The Setting Every Community Up for Retirement Enhancement Act of 2019 (SECURE) Act made major changes to IRA RMD rules, pushing the age of onset from 70½ to 72. The SECURE Act 2.0 further increased this to age 73.
The SECURE Act also significantly changed some inherited IRA rules for non-spouse beneficiaries. Starting with those inherited after Jan. 1, 2020, the SECURE Act requires the entire balance of the participant’s inherited IRA account to be distributed or withdrawn within 10 years of the original owner’s death. The 10-year Rule applies regardless of whether the participant dies before, on, or after the required beginning date (RBD), the age at which they had to begin RMDs.
In other words, you must withdraw the inherited funds within 10 years and pay income taxes on the distributed amounts. Since withdrawals are required, you won’t pay the 10% penalty if you’re under 59½. But you must pay income taxes on the distributions and eventually empty the account.
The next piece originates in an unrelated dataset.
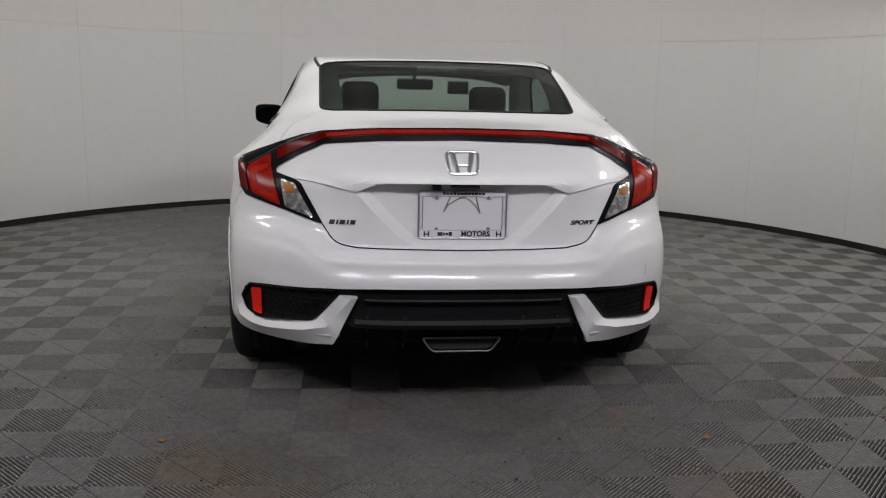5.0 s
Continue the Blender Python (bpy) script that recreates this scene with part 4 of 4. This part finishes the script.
for x in (-0.34, 0.34):
    bm = bmesh.new()
    soft_box(bm, x - 0.28, x + 0.28, 0.20, 0.34, 0.45, 1.045, 0.05, pose(0, 0, 0, -6, 0, 0))
    part("rear_seat_back", bm, SEAT, cabin, "dark cloth rear seat back")
for x in (-0.36, 0.36):
    seat = new("front_seat")
    seat.parent = car
    bm = bmesh.new()
    soft_box(bm, x - 0.25, x + 0.25, 1.00, 1.14, 0.42, 1.03, 0.06, pose(0, 0.14, 0, -7, 0, 0))
    part("seat_back", bm, SEAT, seat, "dark cloth seat back")
    bm = bmesh.new()
    soft_box(bm, x - 0.105, x + 0.105, 1.10, 1.20, 1.00, 1.195 if x < 0 else 1.178, 0.045, seg=4)
    part("headrest", bm, SEAT, seat, "dark cloth headrest")
    bm = bmesh.new()
    soft_box(bm, x - 0.25, x + 0.25, 1.10, 1.62, 0.42, 0.58, 0.06)
    part("seat_cushion", bm, SEAT, seat)
bm = bmesh.new()
soft_box(bm, -0.128, 0.104, 1.745, 1.775, 1.148, 1.216, 0.02)
tube(bm, [(-0.012, 1.775, 1.20), (-0.012, 1.84, 1.26)], 0.012, 8)
part("rear_view_mirror", bm, CABIN, cabin, "dark rear view mirror")
bm = bmesh.new()
soft_box(bm, -0.14, 0.12, 1.82, 1.90, 1.236, 1.275, 0.012)
part("sensor_housing", bm, CABIN, cabin, "dark sensor housing behind the mirror")
bm = bmesh.new()
soft_box(bm, 0.20, 0.335, 1.79, 1.81, 1.125, 1.205, 0.008)
part("sun_visor", bm, CABIN, cabin, "lowered dark sun visor")
bm = bmesh.new()
soft_box(bm, -0.095, 0.095, 0.400, 0.43, 1.247, 1.272, 0.008)
part("high_brake_lamp", bm, SATIN_GREY, cabin, "grey high brake lamp behind the glass")
bm = bmesh.new()
wheel_c = pose(-0.36, 1.68, 0.86, 22, 0, 0)
tube(bm, [wheel_c @ Vector((0.185 * math.cos(t), 0, 0.185 * math.sin(t))) for t in (2 * math.pi * k / 40 for k in range(40))], 0.015, 8, closed=True)
part("steering_wheel", bm, CABIN, cabin, "dark steering wheel")

bpy.data.meshes.remove(form.data)

# ---------------------------------------------------------------- litter on the floor


def leaf(x, y, size, turn_deg):
    bm = bmesh.new()
    n = 9
    left, right, mid = [], [], []
    for i in range(n + 1):
        t = i / n
        w = 0.32 * size * math.sin(math.pi * t ** 0.8) * (1 + 0.2 * math.sin(9 * t))
        z = 0.006 + 0.22 * size * (t - 0.5) ** 2
        mid.append(bm.verts.new((0, (t - 0.5) * size, z * 0.6)))
        left.append(bm.verts.new((-w, (t - 0.5) * size, z + 0.25 * w)))
        right.append(bm.verts.new((w, (t - 0.5) * size, z + 0.35 * w)))
    for i in range(n):
        bm.faces.new((left[i], mid[i], mid[i + 1], left[i + 1]))
        bm.faces.new((mid[i], right[i], right[i + 1], mid[i + 1]))
    bmesh.ops.remove_doubles(bm, verts=bm.verts[:], dist=0.0002)
    ob = mesh_object("dry_leaf", bm, LEAF)
    ob.matrix_world = pose(x, y, dip(x, y), 0, 0, turn_deg)
    return tagged(ob, "small dry brown leaf on the grey floor tiles", "leaf", "litter on the floor")


for x, y, size, deg in ((1.727, 1.36, 0.045, 70), (2.44, 2.89, 0.06, 20), (-2.80, 1.64, 0.07, 100), (-1.04, -0.87, 0.04, 40), (0.37, -0.64, 0.028, 80), (-1.345, 1.125, 0.03, 10), (0.868, -0.94, 0.04, 120)):
    leaf(x, y, size, deg)

bm = bmesh.new()
dice = random.Random(7)
for _ in range(150):
    x, y, r = dice.uniform(-2.2, 2.4), dice.uniform(-1.9, 1.2), dice.uniform(0.002, 0.007)
    if abs(x) < 0.95 and y > -0.7:
        continue
    ring = [bm.verts.new((x + r * dice.uniform(0.6, 1.4) * math.cos(k * 1.05), y + r * dice.uniform(0.5, 1.6) * math.sin(k * 1.05), dip(x, y) + 0.001)) for k in range(6)]
    tip = bm.verts.new((x, y, dip(x, y) + 0.002 + r * 0.5))
    for k in range(6):
        bm.faces.new((ring[k], ring[(k + 1) % 6], tip))
tagged(mesh_object("grit", bm, GRIT, 0), "scattered dark grit and crumbs on the floor tiles", "grit", kind="stuff")

# ---------------------------------------------------------------- wall panels and floor tiles

PITCH = 14.4
for tier, (z0, z1) in enumerate(((0.052, 1.599), (1.601, CEIL - 0.004))):
    for k in range(-9, 9):
        az0 = -2.2 + PITCH * k
        bm = bmesh.new()
        low = 0.036 if tier == 0 and -17 < az0 < 40 else z0
        arc_wall(bm, az0 + 0.008, az0 + PITCH - 0.008, low, z1, R, R + 0.006)
        part("panel", bm, WALL_TOP if tier else WALL, wall_round, soft_angle=30)

TILE_SIZE, TILE_TURN, TILE_AT = 0.4, -0.5, (0.005, 0.010)
CELL = TILE_SIZE / 2
RIBS = 11


def tile_mesh():
    """One tile: four fields of slanting ribs, turned by a quarter from field to field, over a lower cross bar."""
    bm = bmesh.new()
    pitch = CELL / RIBS
    half = 0.195 * pitch / math.sqrt(2)
    for ix in (0, 1):
        for iy in (0, 1):
            flip = (ix + iy + 1) % 2
            cx, cy = (ix - 0.5) * CELL, (iy - 0.5) * CELL
            lim = CELL / 2 - 0.0002
            for k in range(-RIBS + 1, RIBS):
                off = k * pitch
                a0, a1 = max(-lim, off - lim) if off >= 0 else -lim, lim if off >= 0 else lim + off
                # the rib runs along u = v + off inside the square, and is notched where the diagonal bar crosses it
                mid, notch = off / 2, 0.0017
                d = 1 / math.sqrt(2)
                nx, ny = d * half, -d * half
                for b0, b1 in ((a0, mid - notch), (mid + notch, a1)):
                    if b1 - b0 < 0.001:
                        continue
                    # worn, rounded top: a flat with a bevel to both sides
                    rows = []
                    for share, z in ((-1.0, -0.018), (-1.0, -0.0024), (-0.35, 0.0), (0.35, 0.0), (1.0, -0.0024), (1.0, -0.018)):
                        pair = []
                        for u, border in ((b0, "v" if off >= 0 else "u") if b0 == a0 else (b0, ""), (b1, "u" if off >= 0 else "v") if b1 == a1 else (b1, "")):
                            # ribs end flush with the field's edge, and square beside the bar
                            along = -nx * share if border == "u" else -ny * share if border == "v" else 0.0
                            pair.append((u + nx * share + along, u - off + ny * share + along))
                        rows.append([bm.verts.new((cx + (-u if flip else u), cy + v, z)) for u, v in pair])
                    for r0, r1 in zip(rows, rows[1:]):
                        bm.faces.new((r0[0], r0[1], r1[1], r1[0]))
                    for e in (0, 1):
                        bm.faces.new([row[e] for row in rows])
            w = 0.0014
            quad = [(-lim + w, lim + w), (-lim - w, lim - w), (lim - w, -lim - w), (lim + w, -lim + w)]
            if flip:
                quad = [(-u, v) for u, v in quad]
            bm.faces.new([bm.verts.new((cx + u, cy + v, -0.008)) for u, v in quad])
    bmesh.ops.recalc_face_normals(bm, faces=bm.faces[:])
    for f in bm.faces:
        if abs(f.normal.z) > 0.9 and f.normal.z < 0:
            f.normal_flip()
    me = bpy.data.meshes.new("tile")
    bm.to_mesh(me)
    bm.free()
    me.materials.append(TILE)
    return me


tile = tile_mesh()
turn = pose(TILE_AT[0], TILE_AT[1], 0, 0, 0, TILE_TURN)
spots = []
for i in range(-18, 19):
    for j in range(-17, 14):
        p = turn @ Vector(((i + 0.0) * TILE_SIZE, (j + 0.0) * TILE_SIZE, 0))
        inside = (p.x - CX) ** 2 + (p.y - CY) ** 2 < (R + 0.3) ** 2
        if inside or (p.y < -0.8 and abs(p.x) < 3.9 and p.y > -6.4):
            p.z = dip(p.x, p.y)
            spots.append(p)
spots.sort(key=lambda p: (p.x - 0.0) ** 2 * 0.6 + (p.y + 0.9) ** 2)
for p in spots[:300]:
    ob = new("tile", tile)
    # each tile leans with the floor below it
    lean_x = math.degrees(math.atan((dip(p.x, p.y + 0.2) - dip(p.x, p.y - 0.2)) / 0.4))
    lean_y = -math.degrees(math.atan((dip(p.x + 0.2, p.y) - dip(p.x - 0.2, p.y)) / 0.4))
    ob.matrix_world = Matrix.Translation(p) @ pose(0, 0, 0, lean_x, lean_y, TILE_TURN)
    ob.parent = floor
co = np.empty(len(tile.vertices) * 3)
tile.vertices.foreach_get("co", co)
co = co.reshape(-1, 3)
c, s = math.cos(radians(TILE_TURN)), math.sin(radians(TILE_TURN))
co = co @ np.array(((c, s, 0), (-s, c, 0), (0, 0, 1)))
faces0 = [tuple(p.vertices) for p in tile.polygons]
verts, faces = [], []
for n, p in enumerate(spots[300:]):
    verts += (co + np.array(p)).tolist()
    faces += [tuple(v + n * len(co) for v in f) for f in faces0]
me = bpy.data.meshes.new("floor_tiles")
me.from_pydata(verts, [], faces)
me.materials.append(TILE)
rest = tagged(new("floor_tiles", me), "grey ribbed plastic floor tiles further off", kind="stuff")
rest.parent = floor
Exceptions to the 10-Year Rule
Some beneficiaries are exempted from the 10-year Rule. This exemption includes:
- A surviving spouse
- A disabled or chronically ill person
- A child who hasn’t reached the age of majority
- A person not more than 10 years younger than the IRA account owner2
These beneficiaries are not obligated to deplete the IRA within 10 years. They will likely take annual RMDs from it, where the exact amount can be calculated based on their life expectancy.
Beneficiaries have until Dec. 31, following the IRA owner’s death, to begin withdrawals. However, if the original account owner was required to take an RMD in the year they died but hadn’t yet, the beneficiary must take that RMD for them in that year, in the amount the deceased would’ve withdrawn.
Additionally, a surviving spouse beneficiary may delay the commencement of distributions until the end of the year when the original IRA owner would have begun taking RMDs or until the surviving spouse’s required beginning date.